Maybe all the drugs I'm on are fighting each other, because I feel weird and can't get very excited about the fact that Prince William, second in line to the throne, has proposed to his long-term girlfriend Kate Middleton. However I'm not so out of it as to lose all vestige of cunning; the plan is to hook lots of readers simply by alluding to to the royal engagement. See how you can be manipulated by media? Mind you, the engagement does prompt questions. What kind of society are we that our head of state is unelected? Why devote thousands of words to the fact that a 'middle class girl' will become a princess? I know it's November and wet, but isn't there any other kind of fun? Back to the drugs.
I'm on Night Nurse for nights and Day Nurse for the day. I seem to remember there was a reggae song about the former, which may tell you something. Anyway you can get them over the counter and they work. This is just as well because I have an actual real world task to perform beyond the bounds of FMC. I have to go and get a copy of Uncle Bob's death certificate (you don't want to know) and I have to get it done by midday. Feeling poorly, I go by bus. Unfortunately the driver is making sure he doesn't leave any stop early. Also no-one's got any change. It's already 11.20. Tick tock. There's a man wearing too much denim and a special hat who knows when this bus is supposed to be where, how this connects to every other bus, how long any of this it should take and could take, and how everywhere connects with everywhere else. Maybe he's on the Day Nurse too, and it takes him differently. Anyway, he's got the total stranger next to him on a knife edge of boredom and terror. Tick tock.
I make it. The Register Office - Births Marriages and Deaths is a metaphor just waiting to happen. It probably counts as an allegory. It's really busy for one thing. You have to go to a little hatch. OK, then you have to fill in a form (red for marriage, black for death), but there is definitely something about it that feels like an ante-chamber in a bureaucratic pre/afterlife. As something of an expert on bureacracy though, I can tell you that this place crackles with helpfulness. When I say we don't know how old Uncle Bob was because the mad old bastard was hiding from the law and devoted his life to being invisible, they smile and say it's OK. I hand in the form on the tock of midday, thus ensuring the solicitor will get it tomorrow. You still don't want to know. Tick tock.
Luckily the drugs don't prevent me from promptly catching the next bus back to Fruitcake Miniature College. They do though , I suspect, explain why I find a poster outside a church advertising 'light lunches' very strange. What exactly is a light lunch? Where can I get a heavy one? What was the mess I made on my desk at lunchtime when employed? Also I'm fascinated by a van owned by a company called SnacksDirect. A genius in marketing copy has been at work. Emblazoned on the van is 'always delivering retail snack solutions'. How many of the words apart from 'snacks' do anything there? Is there some retailing puzzle only solved by endlessly mobile peanuts and crisps? It was lucky for the lady who was next to the man in denim that she didn't get me too on the way back.

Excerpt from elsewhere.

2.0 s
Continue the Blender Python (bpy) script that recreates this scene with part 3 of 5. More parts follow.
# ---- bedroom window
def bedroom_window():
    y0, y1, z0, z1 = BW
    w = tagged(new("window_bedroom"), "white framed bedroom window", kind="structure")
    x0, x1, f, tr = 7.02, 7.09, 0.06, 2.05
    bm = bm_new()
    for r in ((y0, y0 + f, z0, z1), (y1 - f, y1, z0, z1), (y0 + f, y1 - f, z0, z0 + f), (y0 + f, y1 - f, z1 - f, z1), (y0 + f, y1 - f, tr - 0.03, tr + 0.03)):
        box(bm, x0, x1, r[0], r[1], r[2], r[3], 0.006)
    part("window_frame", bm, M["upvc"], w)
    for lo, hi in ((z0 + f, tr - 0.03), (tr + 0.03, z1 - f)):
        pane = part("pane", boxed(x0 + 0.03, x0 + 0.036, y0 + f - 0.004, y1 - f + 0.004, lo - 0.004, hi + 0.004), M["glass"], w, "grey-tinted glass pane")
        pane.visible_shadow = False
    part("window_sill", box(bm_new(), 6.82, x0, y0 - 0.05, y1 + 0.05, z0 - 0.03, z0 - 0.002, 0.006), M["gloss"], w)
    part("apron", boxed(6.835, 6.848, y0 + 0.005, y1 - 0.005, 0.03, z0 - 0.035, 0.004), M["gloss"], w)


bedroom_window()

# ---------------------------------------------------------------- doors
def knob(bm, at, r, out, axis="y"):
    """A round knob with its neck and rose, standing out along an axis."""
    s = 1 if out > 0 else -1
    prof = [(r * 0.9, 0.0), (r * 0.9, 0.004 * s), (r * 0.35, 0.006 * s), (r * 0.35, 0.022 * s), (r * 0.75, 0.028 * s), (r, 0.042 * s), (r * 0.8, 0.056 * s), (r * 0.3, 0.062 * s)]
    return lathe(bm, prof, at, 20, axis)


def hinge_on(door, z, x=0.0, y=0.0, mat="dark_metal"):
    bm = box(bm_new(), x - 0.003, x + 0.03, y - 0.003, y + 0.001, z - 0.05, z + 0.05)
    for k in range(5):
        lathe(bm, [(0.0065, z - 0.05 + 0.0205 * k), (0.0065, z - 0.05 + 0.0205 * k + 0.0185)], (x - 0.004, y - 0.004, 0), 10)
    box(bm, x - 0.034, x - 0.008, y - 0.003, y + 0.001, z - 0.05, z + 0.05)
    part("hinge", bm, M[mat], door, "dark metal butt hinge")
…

The verbal elation didn't last. In case you think redundancy is all lying about with the cat, despite the Head of Animal Care's valiant efforts with soup and chocolate, back at FMC I fell into a pit of gloom about my pitiful pension and continued lack of employment. This evening I got some bottles of Speckled Hen to augment the various nurses. So you see, redundancy leads to drink, drugs and death certificates. Now I understand why Captain Hook was so terrified of the crocodile that had swallowed a clock. Tick tock.